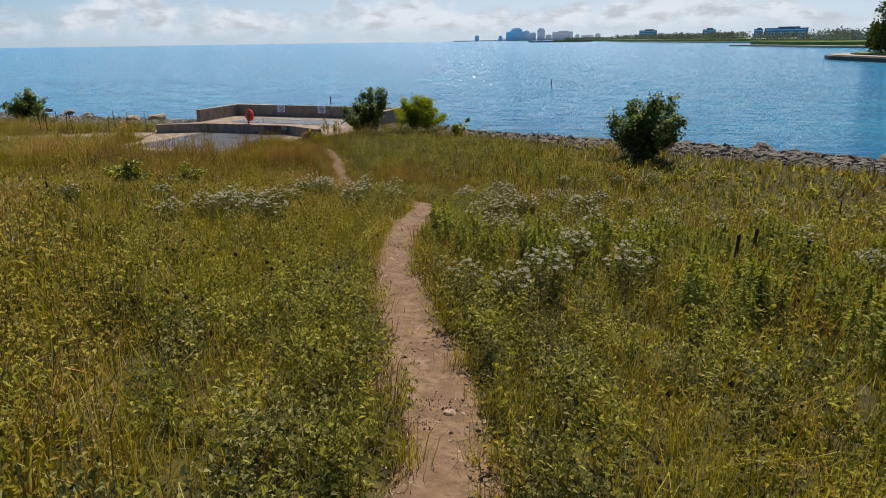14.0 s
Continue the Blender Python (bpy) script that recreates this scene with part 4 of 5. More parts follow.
def oak_sapling(at):
    """A waist-high oak: one trunk, tiers of rising branches, leaves bunched along the outer twigs."""
    r = np.random.default_rng(3)
    base_z = float(ground_z(at[0], at[1])) - 0.04
    ob = thing("oak_sapling", (at[0], at[1], base_z), "bushy young oak with lobed yellow-green leaves and dark shaded inside", "sapling")
    wood, pos, ways = bmesh.new(), [], []
    tops = [(-0.02, 0.28, 1.80), (-0.62, -0.25, 1.42), (0.48, 0.05, 1.52), (0.30, -0.45, 1.36), (-0.30, 0.50, 1.45), (0.75, 0.35, 1.40)]
    for k, (tx, ty, tz) in enumerate(tops):
        root, top = Vector((tx * .06, ty * .06, 0)), Vector((tx, ty, tz))
        bend = Vector((tx * .35, ty * .35, tz * .55))
        rod(wood, root, bend, 0.020, 0.013, 6)
        rod(wood, bend, top, 0.013, 0.003, 5)
        for i in range(18):
            q = 0.10 + 0.90 * (i + r.uniform(0, 1)) / 18
            start = root.lerp(bend, q * 2) if q < 0.5 else bend.lerp(top, q * 2 - 1)
            a = 2.4 * i + r.uniform(-.5, .5)
            reach = (0.56 if q < 0.72 else 0.56 - 1.45 * (q - 0.72)) * r.uniform(0.5, 1.3)
            end = start + Vector((math.cos(a) * reach, math.sin(a) * reach, reach * r.uniform(0.0, 0.65)))
            if abs(off_trail([end.x + at[0]], [end.y + at[1]])[0][0]) < 0.85:
                end = start.lerp(end, 0.45)
            rod(wood, start, end, 0.006, 0.002, 4)
            for j in range(int(5 + 6 * reach)):
                f = r.uniform(0.2, 1.0)
                p = start.lerp(end, f)
                b = r.uniform(0, 6.283)
                tip = p + Vector((math.cos(b), math.sin(b), r.uniform(-.1, .7))) * (0.13 * r.uniform(.5, 1.2))
                if j % 2 == 0:
                    rod(wood, p, tip, 0.002, 0.001, 3)
                m = int(r.integers(5, 9))
                g = r.uniform(0.2, 1.0, (m, 1))
                pos.append(np.array(p) * (1 - g) + np.array(tip) * g)
                out = np.array(tip - p) / 0.13
                ways.append(out * 0.55 + r.normal(0, 0.75, (m, 3)) * [1, 1, 0.55] + [0, 0, -0.1])
    p, way = np.concatenate(pos), np.concatenate(ways)
    ok = (p[:, 2] > 0.10) & (np.abs(off_trail(p[:, 0] + at[0], p[:, 1] + at[1])[0]) > 0.62)
    p, way = p[ok], way[ok]
    v, t = lobed_leaves(p, way, r, np.full(len(p), 0.078))
    part("trunk", wood, M_BARK, ob)
    part("foliage", mesh_of("foliage", v, t, [M_OAK]), None, ob)


oak_sapling((2.5, 1.95))
shrub("shore_shrub", (4.17, 30.4), 2.15, 1.7, 18, 34, 18, 0.14, M_LEAF_DARK, "dense dark green shrub standing alone by the shore rocks", seed=4, spike=0.45, low=0.04, spires=7, upright=0.85)
shrub("poplar_shrub", (-9.7, 36.9), 2.05, 1.4, 17, 32, 15, 0.13, M_LEAF_DARK, "tall dark poplar shrub with broad leaves beside the terrace", seed=5, spike=0.5, spires=8, upright=0.85, slim=0.5, low=0.04)
shrub("willow_bush", (-7.2, 38.6), 1.95, 1.7, 34, 44, 26, 0.11, M_LEAF_WILLOW, "rounded yellow-green willow bush with narrow leaves", seed=6, slim=0.15, low=0.0, lift=2.6)
shrub("young_poplar", (-4.5, 35.6), 1.35, 0.6, 5, 18, 11, 0.10, M_LEAF, "thin young poplar sapling near the shore rocks", seed=7, slim=0.48)
shrub("shore_bush", (23.8, 17.1), 1.85, 1.6, 13, 28, 12, 0.17, M_LEAF, "yellow-green bush at the edge of the shore", seed=8, spike=0.3, low=0.04)
shrub("mulberry_bush", (-34.9, 41.6), 1.7, 2.05, 16, 32, 18, 0.15, M_LEAF_DARK, "leaning green bush with large leaves behind the fence", seed=9, slim=0.5, spike=0.3, low=0.0)
shrub("fence_bush", (-31.0, 38.2), 1.1, 0.95, 10, 22, 11, 0.10, M_LEAF_DARK, "low green bush beside the wire fence", seed=10, low=0.03)
shrub("mound_tree", (-52.5, 42.5), 2.8, 2.8, 18, 34, 18, 0.20, M_LEAF, "tall leafy bush on the foot of the mound", seed=11, spike=0.5, low=0.0)


m_low = [shrub("meadow_shrub", (7.1, 12.6), .85, .62, 9, 18, 12, 0.075, M_LEAF_DARK, "low dark green shrub among the meadow weeds", seed=21, low=0.0, group="meadow shrubs"), shrub("meadow_shrub", (8.0, 9.8), .8, .7, 9, 18, 12, 0.08, M_LEAF, "low yellow-green shrub among the meadow weeds", seed=22, low=0.0, group="meadow shrubs")]
for k, (x, y, s_) in enumerate([(7.07, 1.75, .8), (11.2, 3.4, 1.1), (5.8, 8.9, .9), (-11.3, 21.4, 1.0), (7.0, 8.1, .8), (-12.45, 20.0, 1.2), (6.5, 1.5, .9), (13.5, 9.0, 1.1), (10.0, 14.5, .9)]):
    copy_thing(m_low[k % 2], pose(x, y, float(ground_z(x, y)) - .05, 0, 0, 83 * k) @ Matrix.Scale(s_, 4))


def litter():
    """Short shoots, seedlings and matted thatch that fill the gaps under the taller plants."""
    rows = []
    nor = np.stack([T_DIR[:, 1], -T_DIR[:, 0]], 1)
    for n, lo, hi, tall, wide, seed in ((170000, 0.0, 1.7, 0.17, 0.013, 47), (110000, 1.7, 4.5, 0.24, 0.022, 48), (62000, 4.5, 10.0, 0.36, 0.05, 49), (52000, 10.0, 60.0, 0.42, 0.10, 50)):
        r = np.random.default_rng(seed)
        if hi < 20:
            k, o = r.integers(12, len(T_XY), n), r.uniform(lo, hi, n) * r.choice([-1, 1], n)
            x, y = T_XY[k, 0] + nor[k, 0] * o, T_XY[k, 1] + nor[k, 1] * o
        else:
            x, y = r.uniform(-20, 36, n), r.uniform(-12, 43, n)
        ok = clear_of_built(x, y) & (x > -20.5)
        x, y = x[ok], y[ok]
        d, s = off_trail(x, y)
        far = np.abs(d) - trail_half(s)
        ok = (far > -0.05 + 0.12 * r.random(len(x))) & (np.abs(d) >= lo - 0.2)
        x, y, far, d = x[ok], y[ok], far[ok], d[ok]
        m = len(x)
        h = tall * r.uniform(0.35, 1.25, m) * (0.35 + 0.65 * smoothstep(0.0, 0.4, far))
        w = wide * r.uniform(0.5, 1.2, m)
        a, b, lean = r.uniform(0, 6.283, m), r.uniform(0, 6.283, m), np.abs(r.normal(0.2, 0.5, m))
        base = np.stack([x, y, ground_z(x, y) - 0.02], 1)
        side = np.stack([np.cos(a), np.sin(a), 0 * a], 1) * (w / 2)[:, None]
        tip = base + np.stack([np.cos(b) * lean * h, np.sin(b) * lean * h, h], 1)
        q, g = r.random(m), gold_share(x, y, d)
        dry = np.clip(0.15 + 0.55 * g + 0.2 * wave_noise(x, y, 2.0, 51), 0, 1)
        pick = np.where(q < 0.22 + 0.3 * (y < -5), 0, np.where(q < 0.22 + 0.3 * (y < -5) + 0.6 * dry, 1, np.where(r.random(m) < 0.5, 2, 3)))
        v = np.stack([base - side, base + side, tip], 1)
        for key in range(4):
            i = np.flatnonzero(pick == key)
            rows.append((v[i].reshape(-1, 3), np.arange(3 * len(i)).reshape(-1, 3), key))
    v, t, m = join(rows)
    tagged(part("thatch", mesh_of("thatch", v, t, [M_PALE, M_BROWN, M_WEED, M_GREEN], m), None), "short shoots and matted dry thatch under the taller meadow plants", "litter", kind="stuff")


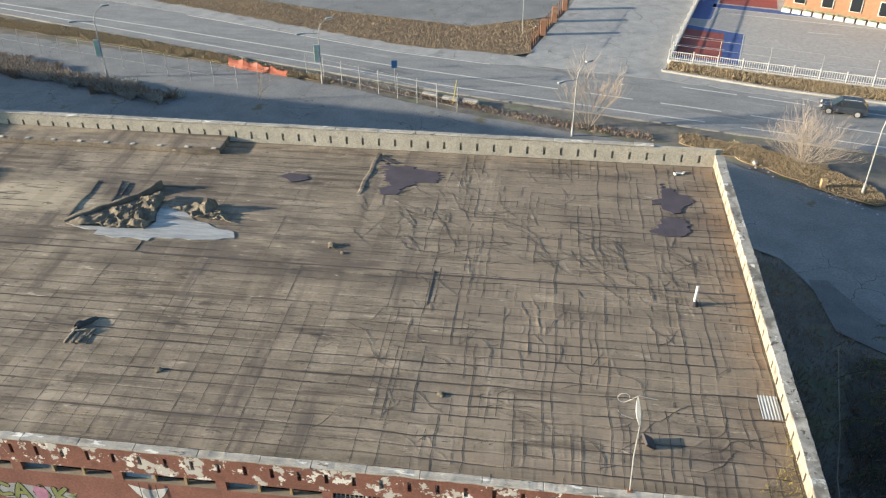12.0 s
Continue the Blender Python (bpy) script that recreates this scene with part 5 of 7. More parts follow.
+ + + +
Problem requirements :: In the lines above, find each one with "Blender" and list it.

Exercise output ::
Continue the Blender Python (bpy) script that recreates this scene with part 4 of 5. More parts follow.
Continue the Blender Python (bpy) script that recreates this scene with part 5 of 7. More parts follow.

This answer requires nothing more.